Sejalan dengan itu, Academic Production House (APH) UGM mengadakan talkshow berjudul ‘Faktor-faktor Psikologis Tingkat Kesopanan Warganet Indonesia!’ yang dipublikasikan melalui kanal Youtube UGM Channel pada Jumat, (24/6), lalu. Talkshow tersebut menghadirkan dosen Fakultas Psikologi UGM yang juga pakar psikologi internet, Haidar Buldan Tantowi, S.Psi., M.A., Ph.D..
Haidar mengatakan ujaran kebencian dapat didorong oleh berbaai faktor.
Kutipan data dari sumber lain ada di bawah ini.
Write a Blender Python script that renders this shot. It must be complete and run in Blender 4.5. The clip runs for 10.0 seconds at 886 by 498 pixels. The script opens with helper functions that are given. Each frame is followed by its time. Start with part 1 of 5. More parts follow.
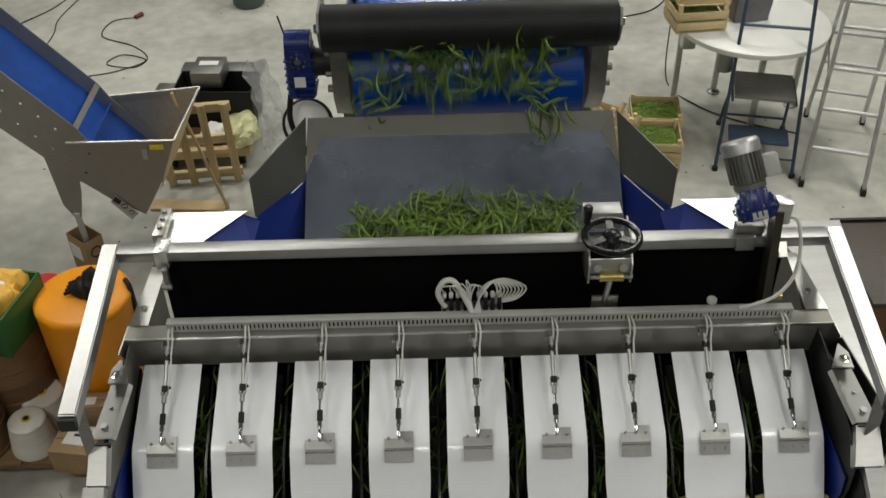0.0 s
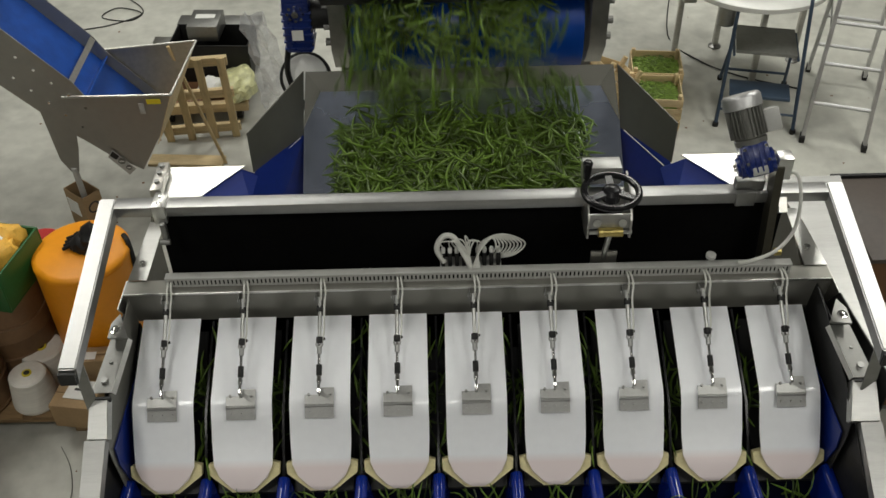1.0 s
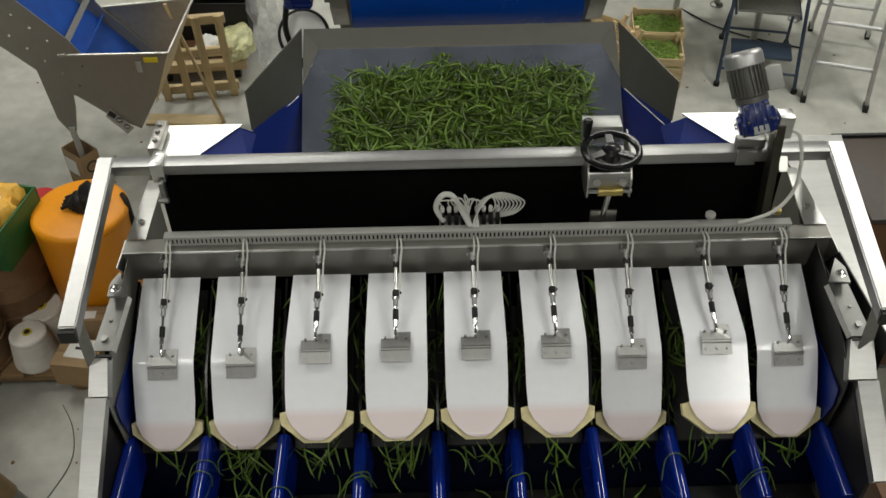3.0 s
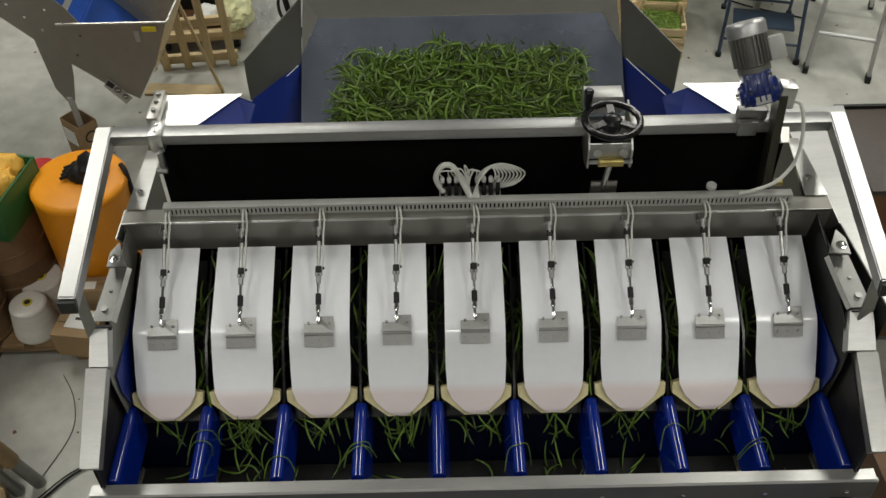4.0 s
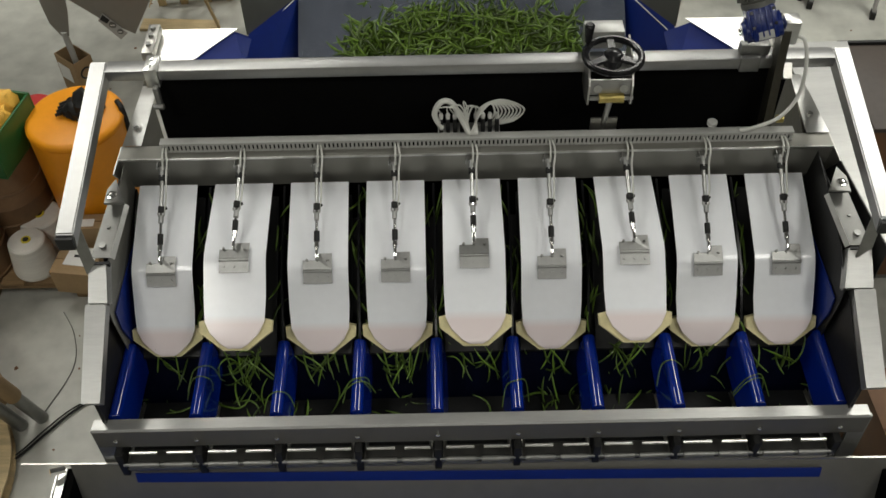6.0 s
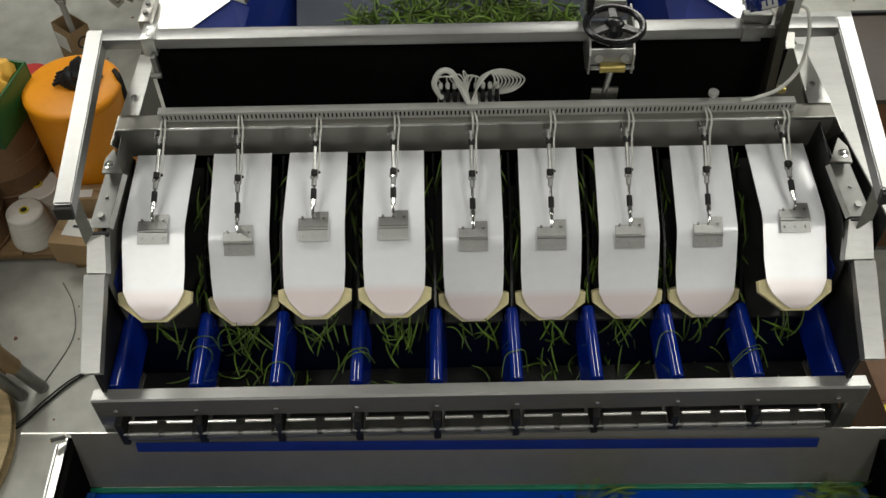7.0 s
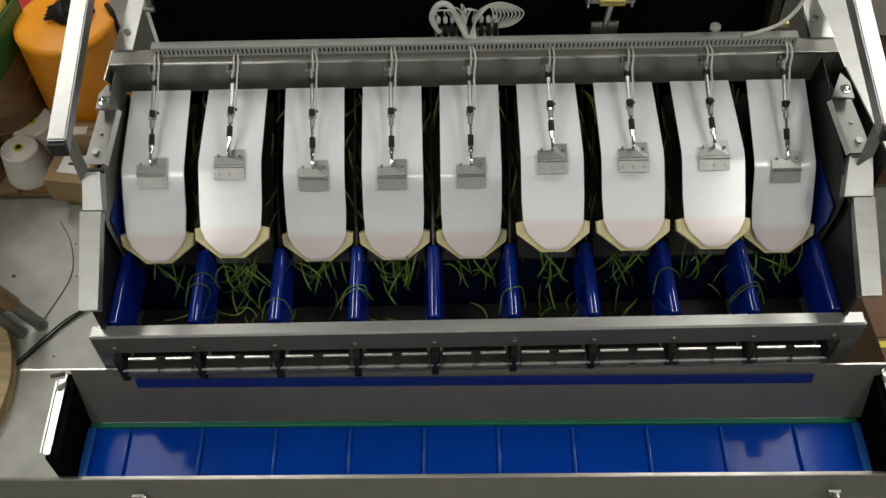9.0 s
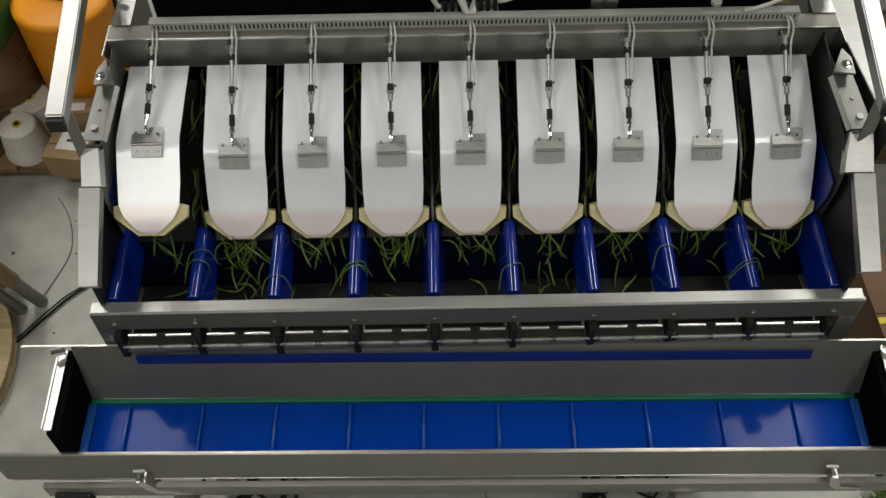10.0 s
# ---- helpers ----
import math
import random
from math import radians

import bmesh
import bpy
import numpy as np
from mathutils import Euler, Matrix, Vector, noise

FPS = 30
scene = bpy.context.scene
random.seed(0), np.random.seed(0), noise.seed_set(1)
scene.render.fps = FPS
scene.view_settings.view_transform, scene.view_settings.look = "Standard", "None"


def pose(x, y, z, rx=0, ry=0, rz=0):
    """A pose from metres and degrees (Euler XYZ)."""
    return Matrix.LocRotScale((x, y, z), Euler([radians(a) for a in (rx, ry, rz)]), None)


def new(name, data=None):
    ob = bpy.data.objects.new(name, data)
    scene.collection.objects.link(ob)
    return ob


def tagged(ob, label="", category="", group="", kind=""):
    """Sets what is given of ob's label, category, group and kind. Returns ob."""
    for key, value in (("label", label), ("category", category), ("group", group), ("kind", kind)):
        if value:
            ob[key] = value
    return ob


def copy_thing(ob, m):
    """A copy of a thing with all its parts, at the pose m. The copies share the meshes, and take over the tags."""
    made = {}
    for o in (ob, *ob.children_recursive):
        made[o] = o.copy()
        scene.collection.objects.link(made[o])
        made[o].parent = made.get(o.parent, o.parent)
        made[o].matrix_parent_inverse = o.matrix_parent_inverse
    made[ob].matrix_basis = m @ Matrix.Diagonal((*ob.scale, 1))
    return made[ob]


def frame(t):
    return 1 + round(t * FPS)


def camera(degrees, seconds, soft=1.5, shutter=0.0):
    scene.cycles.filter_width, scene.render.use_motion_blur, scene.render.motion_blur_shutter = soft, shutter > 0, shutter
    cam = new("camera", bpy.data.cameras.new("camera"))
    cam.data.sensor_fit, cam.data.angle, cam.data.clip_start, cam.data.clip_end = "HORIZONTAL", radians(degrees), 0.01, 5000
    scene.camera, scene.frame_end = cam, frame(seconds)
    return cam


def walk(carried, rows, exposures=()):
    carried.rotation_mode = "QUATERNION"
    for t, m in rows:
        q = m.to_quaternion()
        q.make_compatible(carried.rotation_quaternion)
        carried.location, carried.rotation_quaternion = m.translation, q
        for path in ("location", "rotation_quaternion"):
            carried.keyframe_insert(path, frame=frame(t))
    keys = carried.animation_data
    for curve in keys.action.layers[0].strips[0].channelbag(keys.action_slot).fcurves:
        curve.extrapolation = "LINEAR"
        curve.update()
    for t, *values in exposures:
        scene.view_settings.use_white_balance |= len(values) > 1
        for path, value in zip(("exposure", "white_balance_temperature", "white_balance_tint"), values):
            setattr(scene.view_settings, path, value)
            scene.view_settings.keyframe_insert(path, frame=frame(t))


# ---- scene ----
# The camera hangs four metres up, tilts down in small steps and sinks a hand's breadth meanwhile.
cam = camera(48.56, 10.0, soft=1.5, shutter=0.5)
PATH = [
    (0.0, 51.06, 1.04, -0.97, -0.000, -0.004, 4.030),
    (0.5, 49.54, 0.98, -0.99, -0.001, -0.002, 4.025),
    (1.0, 48.51, 0.95, -0.98, -0.000, -0.000, 4.022),
    (1.5, 48.07, 0.93, -0.97, -0.000, -0.000, 4.021),
    (2.0, 47.72, 0.90, -0.97, -0.000, -0.003, 4.018),
    (2.5, 46.87, 0.89, -0.98, 0.000, -0.003, 4.015),
    (2.7, 46.77, 0.89, -0.98, 0.000, -0.003, 4.015),
    (3.8, 44.59, 0.82, -0.92, 0.000, 0.000, 4.008),
    (4.0, 44.59, 0.82, -0.92, 0.000, 0.000, 4.008),
    (4.5, 44.55, 0.81, -0.94, 0.000, 0.002, 4.009),
    (5.0, 43.96, 0.79, -0.90, -0.001, 0.000, 4.005),
    (5.5, 42.45, 0.75, -0.90, 0.002, 0.000, 3.999),
    (5.7, 41.84, 0.75, -0.90, 0.002, 0.000, 3.999),
    (6.8, 39.64, 0.63, -0.87, 0.000, 0.001, 3.990),
    (7.0, 39.43, 0.62, -0.86, -0.000, 0.001, 3.988),
    (7.5, 38.51, 0.61, -0.91, -0.001, 0.000, 3.984),
    (8.0, 37.11, 0.54, -0.90, -0.002, 0.002, 3.980),
    (8.5, 35.95, 0.56, -0.92, 0.002, 0.002, 3.977),
    (9.0, 35.87, 0.53, -0.93, 0.001, 0.003, 3.975),
    (9.5, 34.56, 0.51, -0.97, 0.000, 0.000, 3.973),
    (10.0, 34.56, 0.52, -0.96, 0.001, 0.001, 3.971),
]
walk(cam, [(t, pose(x, y, z, rx, ry, rz)) for t, rx, ry, rz, x, y, z in PATH])

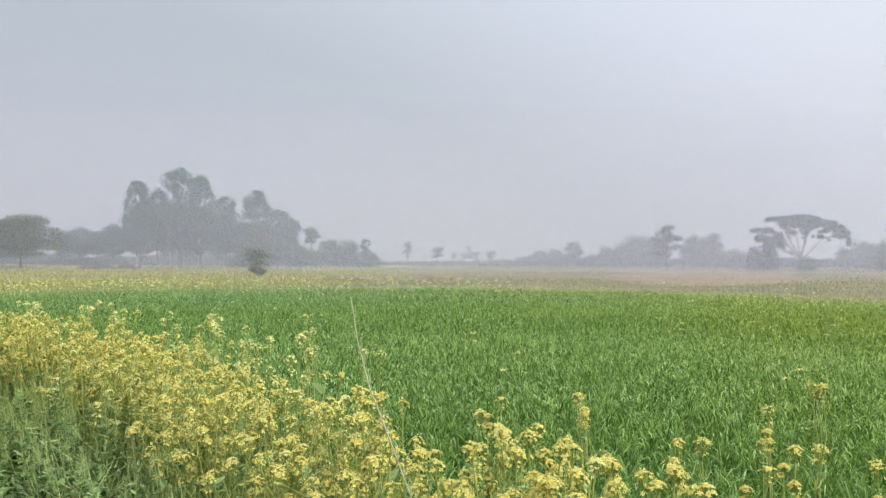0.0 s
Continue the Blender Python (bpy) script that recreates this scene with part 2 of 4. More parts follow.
FALLOW = ground_material("fallow_soil", [(0.3, (0.125, 0.130, 0.062)), (0.7, (0.19, 0.18, 0.10))], [(0.35, (0.82, 0.88, 0.78)), (0.65, (1.15, 1.05, 1.0))], 1.4, 0.09, 0.5, (1, 2.0, 1))
LEDGE = ground_material("ledge_soil", [(0.28, (0.15, 0.115, 0.07)), (0.5, (0.235, 0.185, 0.115)), (0.72, (0.34, 0.275, 0.185))], [(0.3, (0.72, 0.70, 0.66)), (0.65, (1.12, 1.09, 1.02))], 26.0, 4.0, 1.0)
FAR_SOIL = ground_material("far_soil", [(0.3, (0.12, 0.12, 0.06)), (0.7, (0.19, 0.18, 0.10))], [(0.35, (0.85, 0.88, 0.8)), (0.65, (1.1, 1.05, 1.0))], 1.2, 0.06, 0.5)
# crop soil made dark: shade between the plants put into its colour
SHADED_SOIL = ground_material("shaded_soil", [(0.3, (0.05, 0.045, 0.028)), (0.7, (0.10, 0.088, 0.055))], [(0.35, (0.85, 0.85, 0.8)), (0.65, (1.1, 1.05, 1.0))], 7.0, 0.9, 0.9)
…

Pertama, ujaran kebencian bisa terjadi karena dalam pribadi netizen ada prasangka negatif kepada kelompok tertentu, misalnya ada penilaian bahwa sebuah kelompok, agama, atau etnis tertentu tidak beradab, pelit, sangat ekslusif dan lain sebagainya. Oleh karena adanya prasangka tersebut, para netizen mendapati perasaan jijik terhadap kelompok lainnya, kondisi ini senantiasa mendorong mereka melontarkan ujaran kebencian.
“Kalau dia (seseorang) memang memiliki prasangka yang tinggi terhadap kelompok atau agama tertentu, ya dia bisa (saja) melakukan hate speech,” tutur Haidar.
Kedua, ujaran kebencian bisa jadi terjadi dari perilaku trolling. Orang yang berprilaku trolling ini berbeda dengan orang dengan prasangka buruk. Haidar menjelaskan bahwa pelaku-pelaku ujaran kebencian dari kategori trolling ini tidak didorong oleh perasaan benci kepada kelompok tertentu. Melainkan, mereka melontarkan ujaran kebencian malah untuk mendapatkan kenikmatan atau kesenangan pribadi.
“Jadi mereka itu (pelaku trolling) memperoleh kenikmatan dengan membuat orang lain susah….. (Dalam perilaku) trolling ini, mereka melakukan itu karena (hal) itu menyenangkan, itu menghibur bagi mereka. Jadi bukan karena mereka ingin memperoleh status yang lebih tinggi, bukan masalah uang atau bukan masalah apapun, (tapi) niatnya itu murni untuk menghibur diri mereka sendiri,” jelas Haidar.
Mengacu kepada keilmuan psikologi, para pelaku trolling tersebut diklasifikasikan kepada bentuk kepribadian sadism, dimana mereka memperoleh kesenangan dari kegiatan membuat orang menderita. Misalnya ketika seseorang memposting hari bahagia mereka layaknya ulang tahun dan lain sebagainya, lalu tiba-tiba saja ada yang berkomentar negatif seperti menjelek-jelekkan bentuk tubuh dan lain sebagainya. Oleh karena komentar menjelek-jelekkan tersebut, orang yang membuat posting kemudian merasa kesal atau marah. Ketika sang pembuat posting tersebut kesal, marah, atau jengkel itulah perilaku trolling mendapatkan kesenangannya.
“(Jadi) semakin emosi kita, (maka) itu membuat mereka semakin senang,” tutur Haidar.
Terakhir, Haidar juga mengungkapkan bahwa ujaran kebencian juga didorong oleh kondisi dalam dunia internet itu sendiri. Haidar menjelaskan dunia internet/maya memungkinkan seorang untuk mendapati anonimitas. Dengan kondisi anonimitas tersebut, seseorang akan menjadi lebih berani dan leluasa melontarkan ujaran kebencian.
“Oleh karena dapat anonim, maka para netizen lebih berani untuk dan lebih mungkin untuk menyampaikan pandangan dan perasaan mereka,” pungkas Haidar.